Friday, June 19, 2009

Ecuador moves toward control of oil output

QUITO, Ecuador, June 18 (UPI) -- Oil provides Ecuador with around half its export earnings, but its populist President Rafael Correa has vowed to take greater control over the nation's natural resources. Using a swearing-in ceremony of his new oil and mining minister to lay out his intentions, Correa threatened to crack down on all multinational oil companies "that still believe they can continue to abuse our country."

The government would radicalize the ongoing "citizen revolution," he said Monday as Germanico Pinto, the new minister, stood by, and this means he will demand international "respect for our country."

The president said he tasked Pinto, who was deputy minister of strategic areas, to take "a firmer posture" with private oil companies that "refuse to pay taxes, take us to arbitration process, start international claims against us and request million-dollar compensations."

He was referring to unresolved disputes with a number of foreign oil companies that have resorted to international arbitration against the government over issues ranging from the seizure of oil production to arbitrary taxes.

Pinto replaced Derlis Palacios, who resigned after failing to resolve several key disputes with these companies.

In one dispute, oil and gas company Perenco SA declined to pay $338 million in taxes after the Ecuadorian government imposed a windfall oil earnings tax of 99 percent in 2007.

Perenco took the case to the World Bank's International Center for Settlement of Investment Disputes, claiming the windfall tax violated its contract.
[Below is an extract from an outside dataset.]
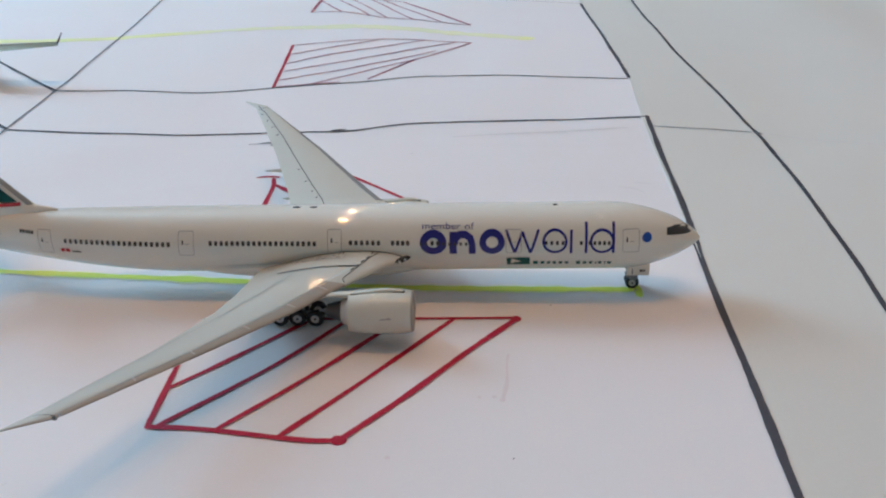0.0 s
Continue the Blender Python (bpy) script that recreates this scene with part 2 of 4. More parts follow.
def ripple(x, y):
    """Height of the paper: flat where the models stand, gently wavy elsewhere."""
    away = min(1.0, max(0.0, 2.0 * (math.hypot((x + 0.06) / 0.13, y / 0.075) - 1.0)))
    h = 0.0013 * noise.noise(Vector((x * 9, y * 9, 1.7))) + 0.0008 * noise.noise(Vector((x * 26, y * 22, 5.1))) + 0.00042 * noise.noise(Vector((x * 42, y * 34, 8.4))) + 0.00016 * noise.noise(Vector((x * 80, y * 64, 2.2)))
    # a crease beside the wing tip, with the sheet lifting behind it and a small kink in front
    s = -0.72 * (x + 0.1604) + 0.69 * (y + 0.0616)
    v = 0.69 * (x + 0.1604) + 0.72 * (y + 0.0616)
    s -= float(np.interp(v, [0.0, 0.007, 0.017, 0.038, 0.060], [0.0, 0.003, 0.0, -0.0098, -0.020]))
    fold = 0.0004 * math.exp(-((s + 0.012) / 0.008) ** 2 - ((v + 0.008) / 0.009) ** 2) if abs(s) < 0.05 else 0.0
    if s > 0 and abs(v) < 0.2:
        fold += 0.00075 * s / 0.016 * math.exp(1 - s / 0.016) * math.exp(-((v + 0.008) / 0.048) ** 2)
    # the side sheet sags and lifts again beyond its second line
    if 0.060 < x < 0.16:
        fold -= 0.0008 * math.sin((x - 0.060) * math.pi / 0.05) * min(1.0, max(0.0, (y - 0.02) / 0.1))
    return max(-0.0012, h * away * (0.75 if y > 0.1 else 1.0) + fold)


SHEET = 0.0003


def paper_z(x, y):
    return ripple(x, y) + (SHEET if x > seam_x(y) else 0.0)


def paper_sheet(x0, x1, y0, y1, lift, edge_left, edge_right, label, material):
    """A sheet with a fine grid near the models; edge functions give its left and right border."""
    bm = bmesh.new()
    ys = [float(q) for q in np.concatenate([np.linspace(y0, -0.15, 60, endpoint=False), np.linspace(-0.15, 0.32, 260, endpoint=False), np.linspace(0.32, y1, 140)])]
    wide = x1 - x0 > 0.8
    us = np.concatenate([np.linspace(0, 0.68, 70, endpoint=False), np.linspace(0.68, 1, 330)]) if wide else np.linspace(0, 1, 120)
    nx = len(us) - 1
    rows = []
    for y in ys:
        a = edge_left(y) if edge_left else x0
        b = edge_right(y) if edge_right else x1
        rows.append([bm.verts.new((a + (b - a) * u, y, ripple(a + (b - a) * u, y) + lift)) for u in us.tolist()])
    for a, b in zip(rows, rows[1:]):
        for i in range(nx):
            bm.faces.new((a[i], a[i + 1], b[i + 1], b[i]))
    rim = [e for e in bm.edges if e.is_boundary]
    down = bmesh.ops.extrude_edge_only(bm, edges=rim)
    for e in rim:
        e.smooth = False
    for g in down["geom"]:
        if isinstance(g, bmesh.types.BMVert):
            g.co.z -= 0.00028
    return tagged(part("paper_sheet", bm, material, None), label, "paper")


sheet = paper_sheet(-1.30, SEAM, -0.40, 1.88, 0.0, None, lambda y: seam_x(y) + 0.006, "white paper drawn with apron lines in marker", PAPER)
side_sheet = paper_sheet(SEAM, 0.58, -0.40, 1.88, SHEET, seam_x, None, "greyish white paper sheet with black taxiway edge lines", GREYER_PAPER)


def stroke(name, points, width, material, parent, lift=0.00010, wobble=0.06, drawn=[0]):
    """A hand-drawn marker line through points in millimetres; each lies a hair above the one before."""
    drawn[0] += 1
    lift += 0.000006 * (drawn[0] % 20)
    line = spline([(x / 1000, y / 1000) for x, y in points], 0.0018)
    bm = bmesh.new()
    left, right = [], []
    n = len(line)
    seed = points[0][0] * 0.37 + points[0][1] * 0.11

    def put(p):
        return bm.verts.new((p.x, p.y, paper_z(p.x, p.y) + lift))

    ways = [(line[min(i + 1, n - 1)] - line[max(i - 1, 0)]).normalized() for i in range(n)]
    for i, (p, w) in enumerate(zip(line, ways)):
        side = Vector((-w.y, w.x))
        r = width / 2000 * (1 + wobble * 2.2 * noise.noise(Vector((i * 0.21, seed, 0))) + wobble * noise.noise(Vector((i * 0.9, seed, 4))))
        if i in (0, n - 1):
            r *= 0.75
        left.append(put(p + side * r))
        right.append(put(p - side * r))
    for i in range(n - 1):
        bm.faces.new((left[i], right[i], right[i + 1], left[i + 1]))
    tip = put(line[0] - ways[0] * width / 2600)
    bm.faces.new((tip, right[0], left[0]))
    tip = put(line[-1] + ways[-1] * width / 2600)
    bm.faces.new((tip, left[-1], right[-1]))
    return part(name, bm, material, parent)


def blot(name, x, y, r, material, parent, lift=0.00014):
    bm = bmesh.new()
    ring = []
    for k in range(14):
        a = 2 * math.pi * k / 14
        q = r / 1000 * (1 + 0.25 * noise.noise(Vector((math.cos(a) * 1.5 + x, math.sin(a) * 1.5, y))))
        px, py = x / 1000 + q * math.cos(a), y / 1000 + q * math.sin(a)
        ring.append(bm.verts.new((px, py, paper_z(px, py) + lift)))
    bm.faces.new(ring)
    return part(name, bm, material, parent)


# black lines of the apron
black = lambda pts, w=1.3, parent=sheet, m=BLACK_INK: stroke("black_line", pts, w, m, parent, 0.00014, 0.15)
black([(19.2, 900), (17.6, 782), (18.4, 715), (17.6, 570), (16.7, 462), (15.5, 392)], 2.0, side_sheet)
black([(16.9, 336), (19.3, 288), (21.3, 241), (23.2, 178.5)], 1.4, side_sheet)
black([(22.7, 128.5), (21.9, 97), (21.1, 67), (20.3, 40), (18.9, 14.6), (18.2, -9), (17.9, -33), (17.4, -55), (16.9, -71), (16.0, -130)], 1.55, side_sheet)
black([(49, 787), (46, 649), (45.7, 548), (49.6, 520), (51, 467), (48.6, 400), (46.9, 321), (49, 262), (50.6, 217), (55.0, 158), (57.0, 122), (57.8, 113.5), (59.0, 110.5)], 1.25, side_sheet)
black([(57.4, 114.2), (58.0, 104), (57.9, 71.6), (56.8, 33), (56, 10.5), (54.6, -9.4), (52, -60)], 1.3, side_sheet)
black([(-216, 167.6), (-182.7, 164.6), (-150.8, 160.8), (-121.8, 166.6), (-97, 172.7), (-69.5, 182.4), (-43.2, 186.2), (-16.9, 183.8), (22.5, 177.9)], 1.1)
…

But the government responded by seizing 70 percent of Perenco's output.

In another case put before the ICSID, Occidental Petroleum Corp. is claiming $1 billion in compensation for oil fields that were seized in 2006.

Other extractive industries have appealed to the ICSID, prompting Ecuador on May 31 to complain that the institution was biased toward Western corporations and threatening to withdraw from it.

Meanwhile, Ecuador is trying to rework other oil deals to increase its control over the lucrative sectors.

At the same time the government intends to increase its metallic mineral output, which presently is minimal. By doing so the government hopes to open the door to a potentially lucrative and underdeveloped industry, which it thinks could generate around $110 billion.

But Pinto's warning Monday that he will promote "a deep change in … how we have been developing productive activities as well as energy and environment activities" does not encourage the multinationals.

Oil and gas analyst BMI said it expects the government to try to restrict oil operators to the role of service providers to state-run Petroecuador, which will drive foreign oil firms away from Ecuador, leaving an industry of national oil companies and small independent firms.